SYMPATHETIC vs PARASYMPATHETIC
Add to this, we are so immersed in our addictions to our cell phones. These little devices keep us stuck in our sympathetic or “fight or flight” mode all day. Every show on Youtube or Netflix is geared to release as much drug-like, reward-pathway dopamine as possible. And so the society around us is literally trying to keep us as jacked-up as possible.
It’s up to us to jump out of this river. It’s up to us to pause and take a moment in a hot bath so we can enter parasympathetic mode, which is the land of relaxation and meditation and dreams and creativity. A hot bath, a massage, a hot sauna, or power napping are my go-to’s.
The key is that you want to slow down your brain throughout the day using whatever gets you to relax.
BACK TO “ALONE”
Then there’s that guy on “Alone” who’s a musician.
“Oh no,” my wife and I say, “Not a musician!”
He’s out there with his hacksaw cutting down a tree so he can turn it into a guitar.
“What are you DOING?” we both scream.
He’s out there turning an old stump into a drum.
“NO!” we both scream.
He needs to be out there hunting and catching moose.
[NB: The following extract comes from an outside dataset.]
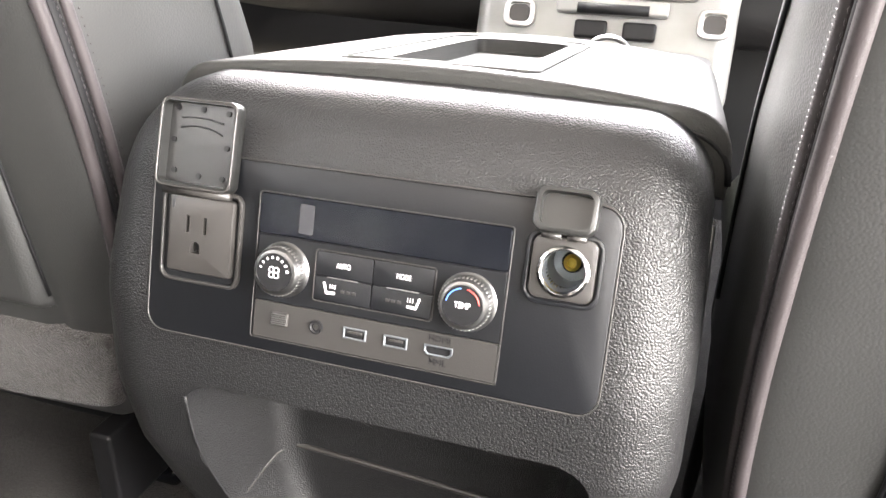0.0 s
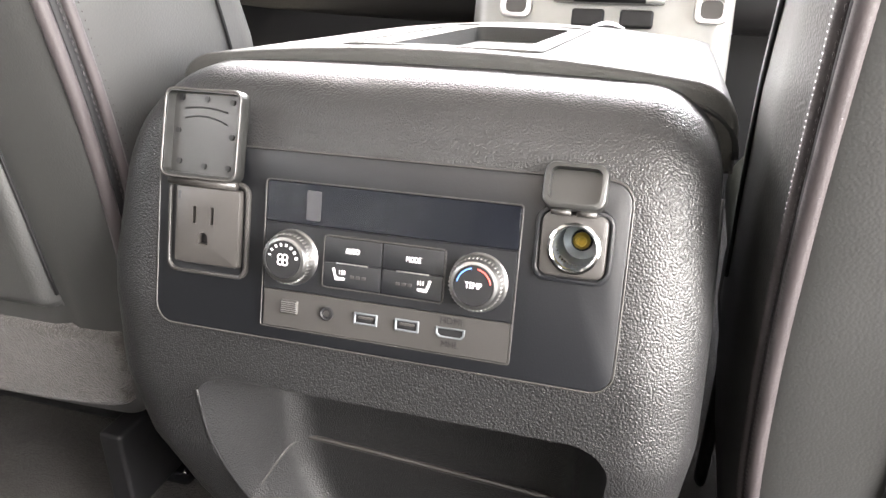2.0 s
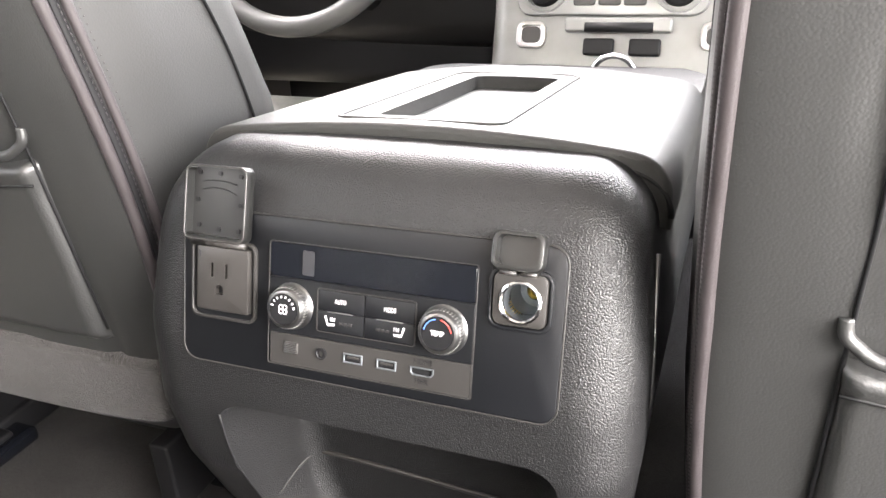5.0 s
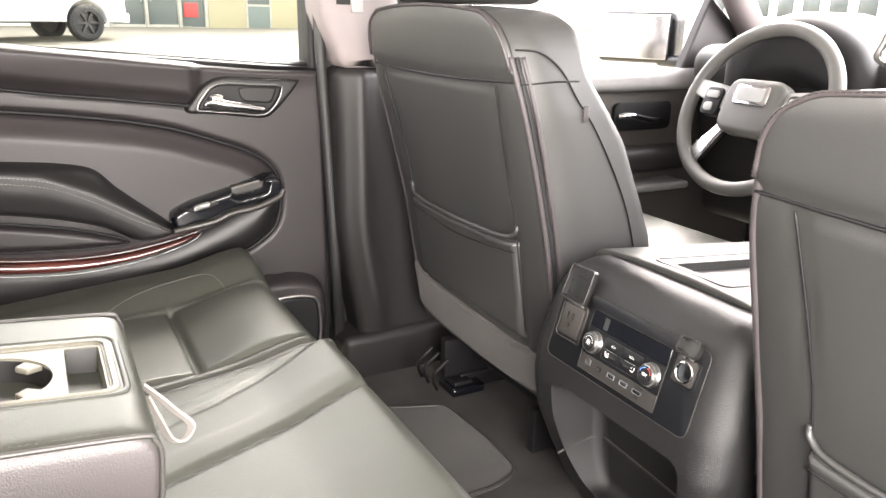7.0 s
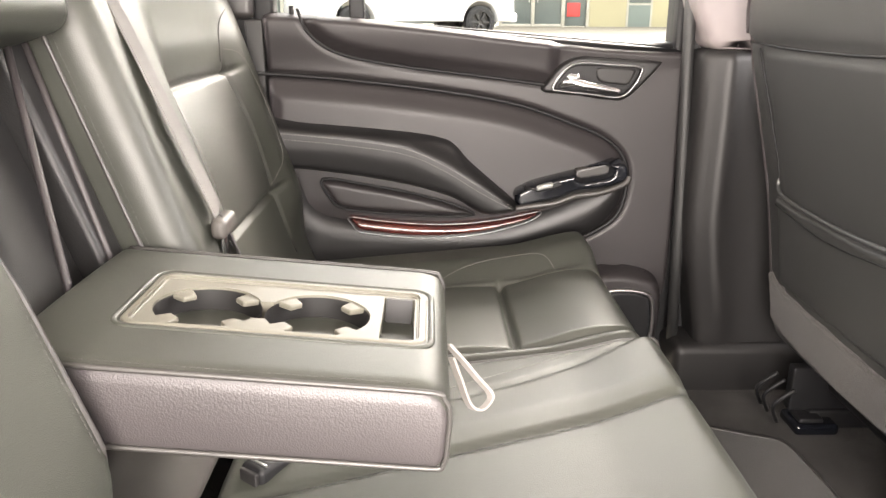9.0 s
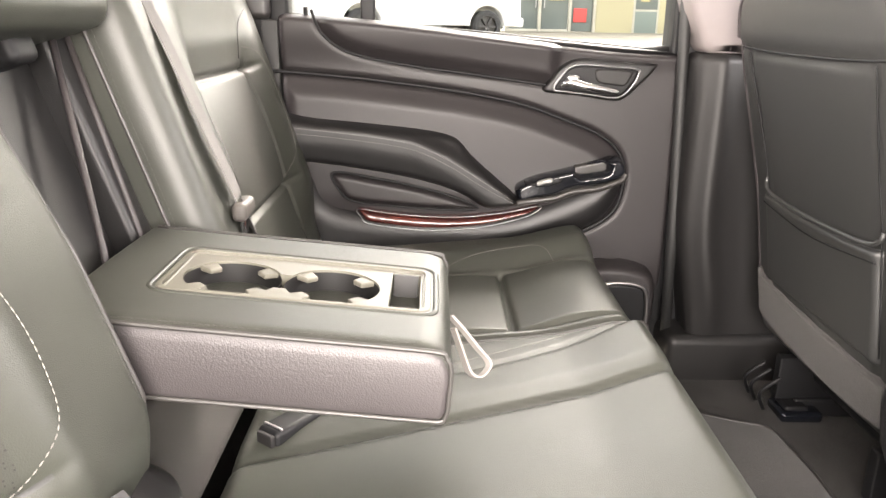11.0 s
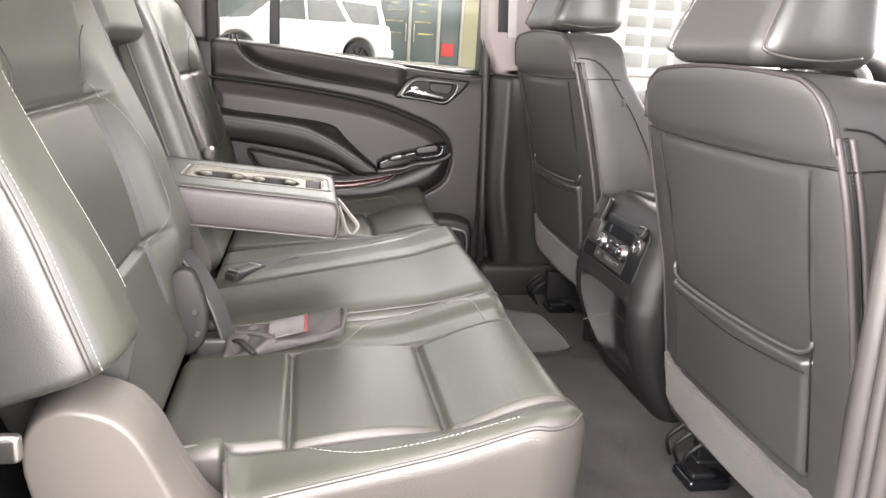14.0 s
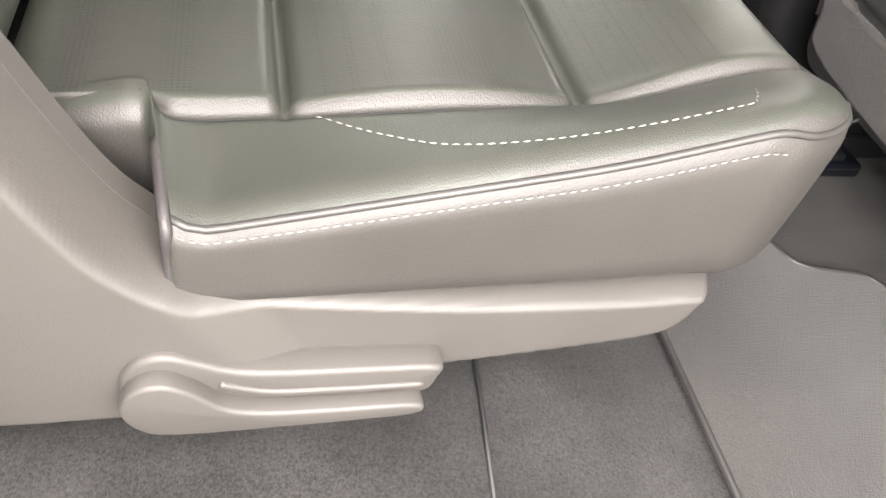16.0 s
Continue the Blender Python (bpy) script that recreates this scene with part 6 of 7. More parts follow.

He needs to be literally running after the moose and stabbing it with his knife. But instead, he is strumming his guitar out in the forest with the sound of birds in the background.
“You need to be out there killing and making your home more weatherproof,” we say. “You need to focus!”
Side note: I’m a musician. And I’m a Dad with 3 kids.
With this said, I am and am not out in the middle of nowhere. From a certain perspective we as people are dropped on this strange planet in this colony of Earth people who have their own culture. And while we’re at the top of the food chain, there still is a bit of that “eat or be eaten” thing going on.
Be in a home or become homeless – and it’s survival of the fittest even though we’re not in the Alaska forest.
On the other hand, what is life if all we are doing is surviving? Are we more than robots?
So I sat and thought about it.
Maybe that guy on “Alone” needs the music to help him survive? Maybe what he’s doing is not just playing music? What if in reality – what he is doing, is giving himself another version of positive self-talk?
He’s obviously suffering. So by building himself a guitar, he’s putting words to those feelings and thereby giving himself a form of therapy?
Wouldn’t it suck if my fort collapsed under all this snow
And then caught on fire
For all the world to see it’s caught on video
Luckily I have this oxalic acid water soaked in reindeer moss
Which should hopefully hold my makeshift shelter together
If you could only see me now…
(Repeat refrain.)
Music has often been used to survive in our lives no matter where we are or what we’re going through. It can separate the mind from the body and allow us to look at and analyze ourselves and to step back to see the entire picture.
And so I reframed my thoughts, and discovered: I’m so cool with that!
As long as he’s still being a savage killer and hunting rabbits in between all that singing. You know what I mean? As long as he’s chewing the heads off of chipmunks and covering himself in mud then I say go for it. It might make him an actual better hunter to pump himself up before the kill.
And as a Dad, as long as I’m putting groceries on the table, then I say hit at that guitar, to myself. We don’t want to become polarized and say, “If I sat around creating art where would that leave you and the family?”
Instead we want to become well-integrated souls. And it’s good for the kids to see us doing things we love and to see us doing things. And when they get older they’ll have all these cool memories of us having fun and they’ll model this…whether they’re at their house with their family or on Season 9 of “Alone”.
Kerry Heffelfinger is the Co-Founder of Sunflower Counseling. He lives in Missoula with his wife and family. In between all of this you can find him making music, writing, and reading.